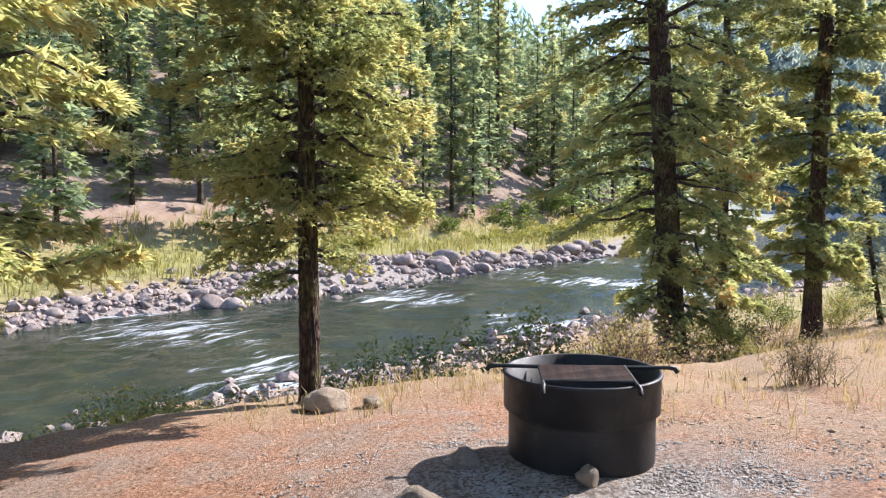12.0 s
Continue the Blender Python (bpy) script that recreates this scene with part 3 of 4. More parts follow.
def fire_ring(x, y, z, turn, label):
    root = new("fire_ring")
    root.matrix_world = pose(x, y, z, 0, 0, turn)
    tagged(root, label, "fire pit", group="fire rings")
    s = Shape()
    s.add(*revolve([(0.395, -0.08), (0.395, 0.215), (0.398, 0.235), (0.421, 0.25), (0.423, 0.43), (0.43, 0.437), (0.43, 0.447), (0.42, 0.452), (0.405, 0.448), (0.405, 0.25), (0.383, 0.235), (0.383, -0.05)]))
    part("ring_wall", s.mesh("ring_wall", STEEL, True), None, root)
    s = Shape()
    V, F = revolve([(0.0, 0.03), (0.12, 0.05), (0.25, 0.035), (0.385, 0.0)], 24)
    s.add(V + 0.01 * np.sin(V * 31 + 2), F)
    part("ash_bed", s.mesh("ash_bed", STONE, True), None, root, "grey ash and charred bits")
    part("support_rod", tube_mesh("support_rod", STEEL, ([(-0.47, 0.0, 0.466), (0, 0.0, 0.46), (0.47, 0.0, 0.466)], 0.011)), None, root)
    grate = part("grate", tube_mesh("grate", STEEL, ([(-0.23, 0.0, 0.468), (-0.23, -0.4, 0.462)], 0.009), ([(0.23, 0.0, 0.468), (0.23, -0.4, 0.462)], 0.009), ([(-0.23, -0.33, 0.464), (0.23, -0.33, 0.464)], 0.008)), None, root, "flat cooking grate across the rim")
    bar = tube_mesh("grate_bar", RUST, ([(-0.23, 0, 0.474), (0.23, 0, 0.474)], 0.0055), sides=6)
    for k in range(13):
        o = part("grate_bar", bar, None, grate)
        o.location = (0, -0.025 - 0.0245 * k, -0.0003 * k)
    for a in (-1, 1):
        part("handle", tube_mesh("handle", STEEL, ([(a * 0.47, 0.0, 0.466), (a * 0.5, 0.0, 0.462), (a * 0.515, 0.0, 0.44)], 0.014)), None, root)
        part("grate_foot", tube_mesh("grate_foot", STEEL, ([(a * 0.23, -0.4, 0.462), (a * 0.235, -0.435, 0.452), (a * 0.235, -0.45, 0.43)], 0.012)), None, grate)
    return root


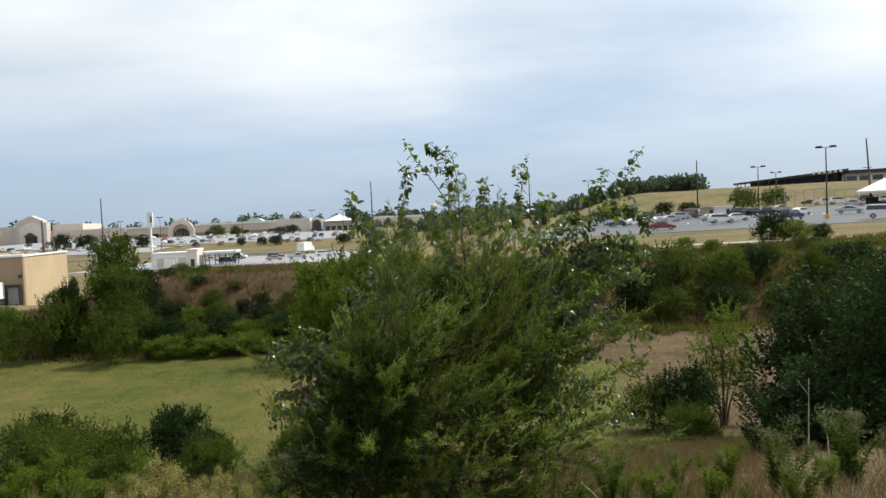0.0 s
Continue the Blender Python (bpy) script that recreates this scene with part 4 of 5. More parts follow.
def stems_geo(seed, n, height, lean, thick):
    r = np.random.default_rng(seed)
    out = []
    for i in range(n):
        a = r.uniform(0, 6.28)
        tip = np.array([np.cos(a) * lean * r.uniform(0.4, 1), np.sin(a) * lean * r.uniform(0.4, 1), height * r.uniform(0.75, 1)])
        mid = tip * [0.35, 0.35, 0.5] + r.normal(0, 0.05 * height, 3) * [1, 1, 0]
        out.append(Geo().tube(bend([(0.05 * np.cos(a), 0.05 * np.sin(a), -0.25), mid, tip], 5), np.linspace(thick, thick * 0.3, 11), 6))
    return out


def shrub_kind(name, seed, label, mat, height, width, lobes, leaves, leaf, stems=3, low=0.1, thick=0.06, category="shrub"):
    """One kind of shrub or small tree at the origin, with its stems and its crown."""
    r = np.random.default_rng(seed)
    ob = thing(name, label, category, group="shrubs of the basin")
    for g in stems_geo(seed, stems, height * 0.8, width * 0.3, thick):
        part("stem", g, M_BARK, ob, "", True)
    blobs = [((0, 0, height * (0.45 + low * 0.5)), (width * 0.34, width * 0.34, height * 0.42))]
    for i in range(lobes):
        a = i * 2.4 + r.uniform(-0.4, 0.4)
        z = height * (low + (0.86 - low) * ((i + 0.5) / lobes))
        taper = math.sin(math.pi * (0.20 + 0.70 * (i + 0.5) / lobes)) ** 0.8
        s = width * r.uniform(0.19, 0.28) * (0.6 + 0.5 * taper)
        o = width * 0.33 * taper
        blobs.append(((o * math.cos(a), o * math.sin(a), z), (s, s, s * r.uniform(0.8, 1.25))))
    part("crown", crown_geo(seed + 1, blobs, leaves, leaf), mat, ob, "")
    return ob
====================
**Instruction:** Go through the data and count each line that has the word "recreates", then give the total alone.

**Correct answer:** 2